La fotografia di Jodice è profondamente influenzata dal linguaggio pittorico, in particolare dalla pittura metafisica di Giorgio de Chirico. Le sue composizioni rivelano un’attenzione quasi maniacale alla forma, all’equilibrio, alla prospettiva. Le fughe architettoniche, le simmetrie, i vuoti che dominano la scena sono tutti elementi che rimandano a un’idea classica di bellezza, ma anche a un senso di mistero. In molte sue opere, l’occhio si perde in scenari silenziosi dove lo spazio sembra allungarsi all’infinito, provocando vertigine e riflessione.

Anche nei soggetti più semplici – una statua, una facciata, una scala – Jodice cerca una dimensione estetica che supera il contingente. Ogni dettaglio è scelto, ogni ombra è voluta. Il risultato è un’immagine che parla il linguaggio dell’arte visiva, che dialoga con la storia dell’arte ma lo fa con una voce nuova.

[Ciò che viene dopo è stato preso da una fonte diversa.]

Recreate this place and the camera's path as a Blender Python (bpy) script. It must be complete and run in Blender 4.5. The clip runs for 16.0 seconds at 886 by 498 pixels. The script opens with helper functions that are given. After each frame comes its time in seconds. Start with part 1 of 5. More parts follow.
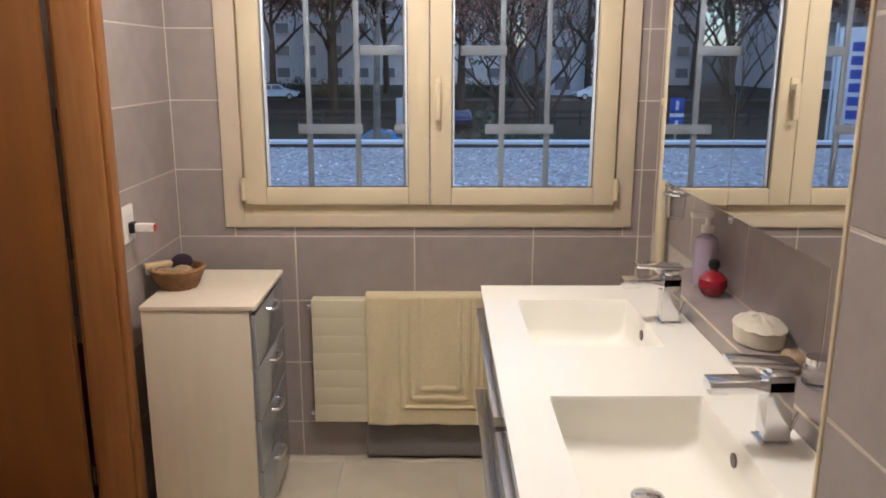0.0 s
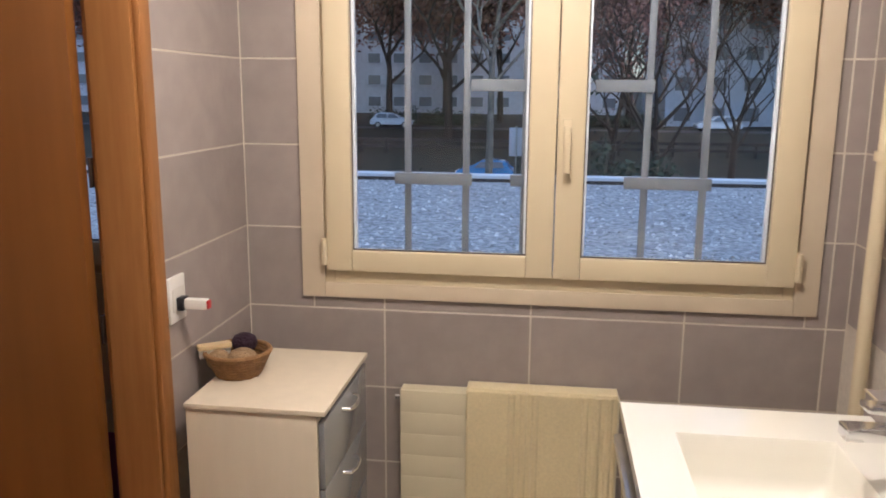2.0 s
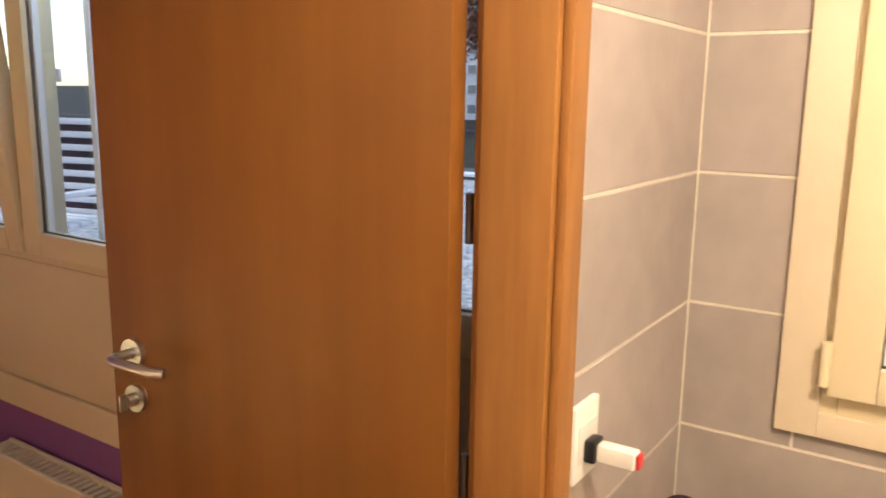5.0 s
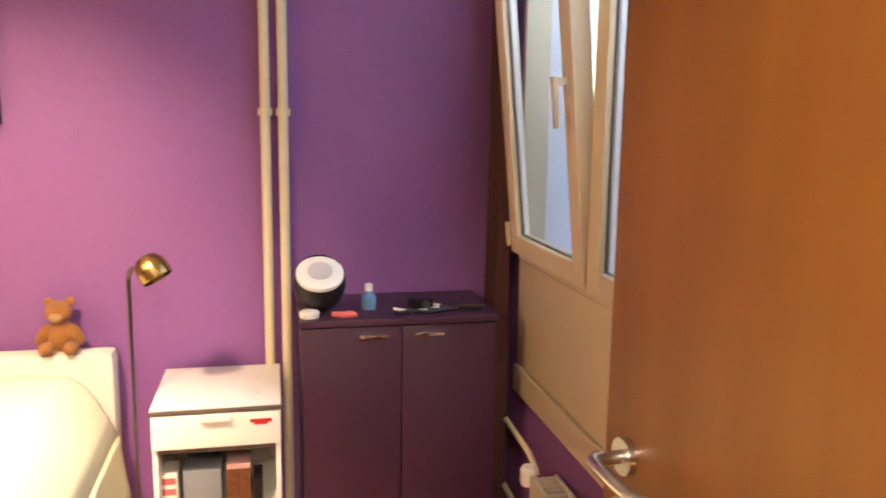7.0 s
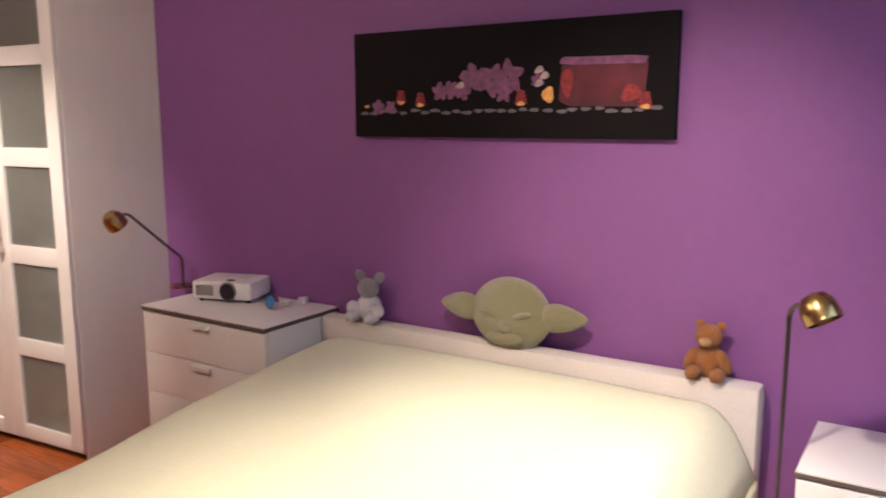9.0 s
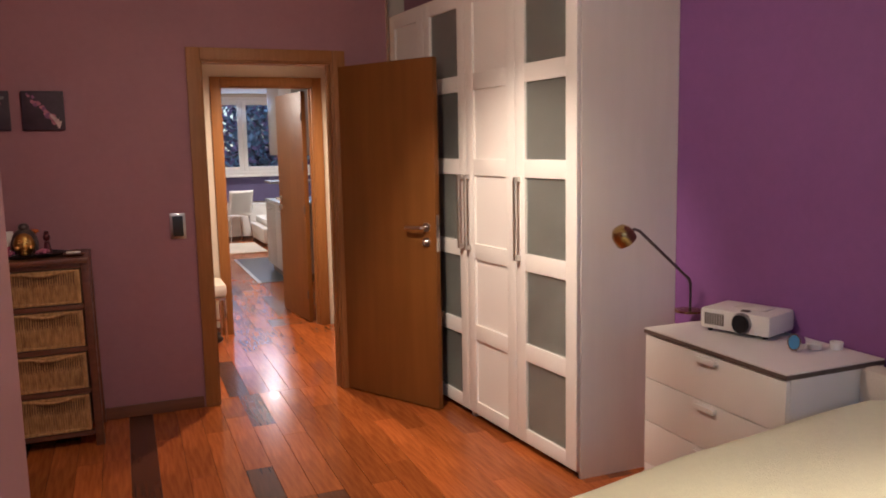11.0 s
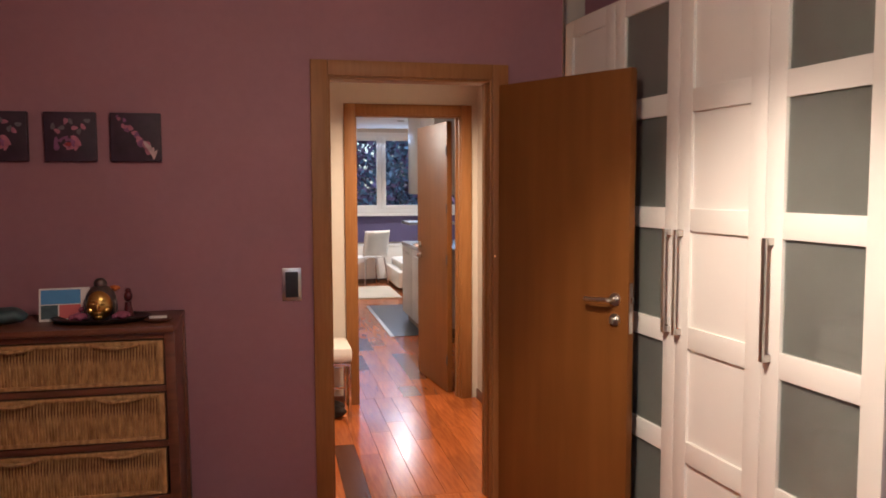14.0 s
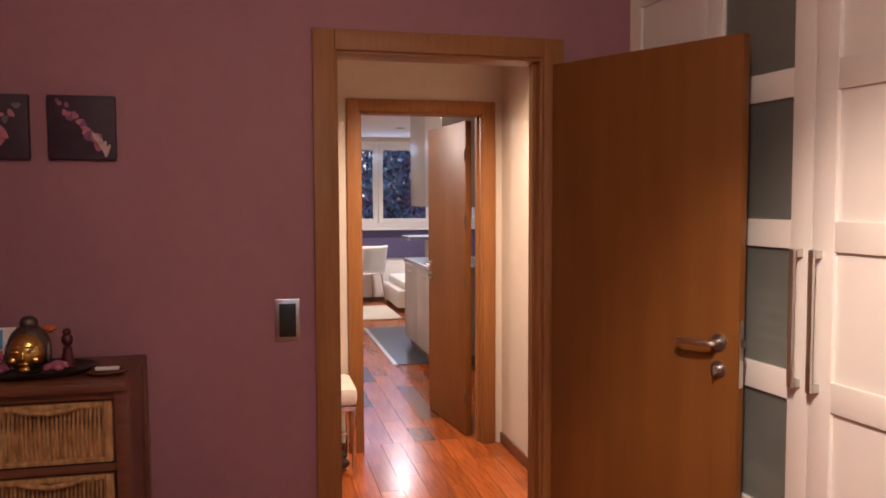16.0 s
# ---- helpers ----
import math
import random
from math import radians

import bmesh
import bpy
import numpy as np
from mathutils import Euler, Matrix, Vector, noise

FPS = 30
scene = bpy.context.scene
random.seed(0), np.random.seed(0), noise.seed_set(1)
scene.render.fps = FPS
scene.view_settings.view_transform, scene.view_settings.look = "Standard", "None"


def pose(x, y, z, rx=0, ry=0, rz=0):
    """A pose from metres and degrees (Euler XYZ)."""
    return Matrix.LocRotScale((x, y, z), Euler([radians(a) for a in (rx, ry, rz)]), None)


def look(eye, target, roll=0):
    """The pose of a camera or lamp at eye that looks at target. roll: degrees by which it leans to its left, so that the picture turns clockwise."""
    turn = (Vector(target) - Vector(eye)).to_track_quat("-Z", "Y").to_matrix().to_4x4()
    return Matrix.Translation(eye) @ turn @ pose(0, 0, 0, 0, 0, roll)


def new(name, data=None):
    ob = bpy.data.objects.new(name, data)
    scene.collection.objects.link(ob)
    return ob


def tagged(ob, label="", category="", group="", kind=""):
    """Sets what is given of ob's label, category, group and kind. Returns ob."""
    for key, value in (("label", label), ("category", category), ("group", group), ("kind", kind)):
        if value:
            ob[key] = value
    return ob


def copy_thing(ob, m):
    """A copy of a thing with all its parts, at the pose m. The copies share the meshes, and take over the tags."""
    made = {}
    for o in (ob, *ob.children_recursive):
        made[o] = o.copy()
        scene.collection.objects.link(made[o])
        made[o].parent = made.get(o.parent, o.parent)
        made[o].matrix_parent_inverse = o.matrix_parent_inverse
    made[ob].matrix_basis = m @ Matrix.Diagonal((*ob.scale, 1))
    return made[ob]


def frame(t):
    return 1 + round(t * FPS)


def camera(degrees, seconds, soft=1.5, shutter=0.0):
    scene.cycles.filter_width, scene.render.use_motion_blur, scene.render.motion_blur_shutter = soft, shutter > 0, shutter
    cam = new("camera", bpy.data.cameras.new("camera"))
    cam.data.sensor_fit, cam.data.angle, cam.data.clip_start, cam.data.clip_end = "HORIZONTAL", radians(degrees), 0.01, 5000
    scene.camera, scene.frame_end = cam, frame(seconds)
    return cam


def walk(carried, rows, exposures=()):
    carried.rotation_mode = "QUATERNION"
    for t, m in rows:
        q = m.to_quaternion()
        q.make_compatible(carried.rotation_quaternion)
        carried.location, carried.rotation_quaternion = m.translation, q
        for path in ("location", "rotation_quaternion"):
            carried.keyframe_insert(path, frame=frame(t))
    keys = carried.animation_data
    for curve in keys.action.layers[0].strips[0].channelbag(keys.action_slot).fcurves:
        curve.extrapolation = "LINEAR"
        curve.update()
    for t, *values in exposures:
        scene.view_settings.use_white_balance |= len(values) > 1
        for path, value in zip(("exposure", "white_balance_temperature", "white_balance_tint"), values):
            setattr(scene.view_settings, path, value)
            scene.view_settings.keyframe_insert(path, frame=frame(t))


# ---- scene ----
cam = camera(58.5, 16.0, 1.75, 0.2)
PATH = [
    (0, (0.577, -1.536, 1.55), (0.587, 0.409, 1.088), 0.1),
    (0.5, (0.545, -1.352, 1.563), (0.531, 0.596, 1.112), 0.1),
    (1, (0.522, -1.217, 1.564), (0.479, 0.734, 1.129), 0.2),
    (1.5, (0.516, -1.063, 1.564), (0.408, 0.892, 1.154), 0.3),
    (2, (0.53, -0.934, 1.574), (0.266, 1.009, 1.18), 0.4),
    (2.5, (0.503, -0.811, 1.577), (0.087, 1.108, 1.195), 0.5),
    (3, (0.43, -0.646, 1.575), (-0.117, 1.244, 1.216), 0.7),
    (3.2, (0.406, -0.599, 1.578), (-0.204, 1.272, 1.223), 0.6),
    (5.5, (-0.061, -0.026, 1.531), (-1.365, 1.445, 1.16), 0.7),
    (6, (-0.126, 0.063, 1.526), (-1.691, 1.258, 1.178), 0.6),
    (6.5, (-0.179, 0.173, 1.534), (-1.975, 0.991, 1.208), 1.0),
    (7, (-0.222, 0.221, 1.538), (-2.152, 0.637, 1.218), 0.8),
    (7.5, (-0.284, 0.214, 1.524), (-2.26, 0.244, 1.215), 0.7),
    (8, (-0.359, 0.198, 1.547), (-2.302, -0.156, 1.232), 0.4),
    (8.5, (-0.399, 0.16, 1.568), (-2.241, -0.55, 1.248), 0.1),
    (9, (-0.483, 0.121, 1.567), (-2.144, -0.946, 1.249), -0.1),
    (9.5, (-0.53, 0.087, 1.561), (-1.937, -1.3, 1.251), -0.5),
    (10, (-0.606, 0.024, 1.523), (-1.739, -1.598, 1.235), -0.4),
    (10.2, (-0.62, -0.017, 1.525), (-1.656, -1.704, 1.246), -0.7),
    (12.3, (-0.783, -0.63, 1.519), (-1.293, -2.549, 1.277), -0.3),
    (12.5, (-0.786, -0.719, 1.515), (-1.277, -2.643, 1.281), -0.2),
    (13, (-0.781, -0.941, 1.535), (-1.236, -2.877, 1.326), -0.2),
    (13.5, (-0.819, -1.14, 1.53), (-1.256, -3.083, 1.349), -0.2),
    (14, (-0.879, -1.351, 1.539), (-1.303, -3.3, 1.382), -0.2),
    (14.5, (-0.871, -1.568, 1.528), (-1.283, -3.52, 1.389), -0.2),
    (15, (-0.827, -1.798, 1.538), (-1.234, -3.752, 1.41), -0.2),
    (15.5, (-0.832, -1.982, 1.519), (-1.251, -3.934, 1.394), -0.2),
    (16, (-0.876, -2.191, 1.514), (-1.327, -4.135, 1.392), -0.2),
]
walk(cam, [(t, look(eye, target, roll)) for t, eye, target, roll in PATH],
     [(0, 0.32, 5650, 10), (2, 0.42, 5800, 11), (3.2, 0.66, 6150, 11), (5.3, 1.48, 7500, 10), (6.5, 1.95, 7200, 11), (7.0, 1.80, 7600, 12), (7.5, 1.52, 7500, 13), (8.5, 1.18, 6000, 16),
      (9, 1.03, 5600, 14), (10, 0.78, 5900, 16), (12.3, 1.25, 5850, 10), (14, 1.06, 5800, 11), (16, 1.0, 6150, 22)])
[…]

Mimmo Jodice, Marina di Licola, Opera n.3, 2008 © Mimmo Jodice
Mimmo Jodice, Marina di Licola, Opera n.3, 2008 © Mimmo Jodice

10. Il contributo che Jodice ha dato alla fotografia

Il contributo di Mimmo Jodice alla fotografia italiana e internazionale è importante non solo per la qualità estetica e poetica delle sue immagini, ma per il modo in cui ha saputo trasformare la fotografia in uno strumento di conoscenza, meditazione, arte. Il suo percorso insegna che l’immagine non deve solo mostrare, ma far pensare; che ogni scatto può contenere un’intera filosofia.

Il principale motivo di originalità della fotografia di Jodice è forse il suo sguardo, che sa cogliere il senso profondo delle cose, che trasforma la materia in simbolo, il quotidiano in eterno. Per Silvia Bianco, Jodice è “un riferimento per le nuove generazioni per la sua capacità di coniugare innovazione e raffinatezza classica”.